The barcode field is used for scanning workflows, marketplace integrations, and retail identification.

When Shopify Sellers Do NOT Need GS1 UPCs

If you only sell through your own Shopify store and manage inventory internally, official retail GTINs may not be necessary yet.

Many small brands simply use:

Internal SKU to make Code 128 barcode.

This works well for:

warehouse bins

picking operations

stock organization

internal inventory scanning

When Shopify Sellers SHOULD Use Official GTINs

Official GTINs become much more important when products move outside your own operational system.

This typically includes:

· Amazon

· Walmart Marketplace

· retail stores

· distributors

· large 3PL ecosystems

· Google Shopping integrations

Many modern retail and marketplace systems validate barcode ownership using GS1-associated company data.

That is why randomly generated UPC numbers often create problems later.

Creating Shopify Barcode Labels

Once barcode data is added to product variants, labels can be generated for printing.

Most sellers eventually create:

· product barcode stickers

· inventory labels

· warehouse labels

· shelf labels

The typical workflow looks like this:

Start by creating a SKU, then add the GTIN or barcode data, generate the barcode image, print the labels, and apply them to your products.

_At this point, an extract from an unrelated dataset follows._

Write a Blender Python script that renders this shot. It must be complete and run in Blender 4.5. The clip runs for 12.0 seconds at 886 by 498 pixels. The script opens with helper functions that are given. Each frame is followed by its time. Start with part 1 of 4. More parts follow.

Simple workflows scale better.

That matters more than most sellers realize in the beginning.

Final Thoughts

Most ecommerce sellers initially think barcodes are just images.

They are not.

Retail barcodes are part of a larger product identification ecosystem involving marketplaces, warehouses, distributors, scanners, and inventory systems. The barcode graphic is only the visible layer.

The real foundation is the identifier behind it and the operational system around it. Once you understand that distinction, barcode decisions become much easier.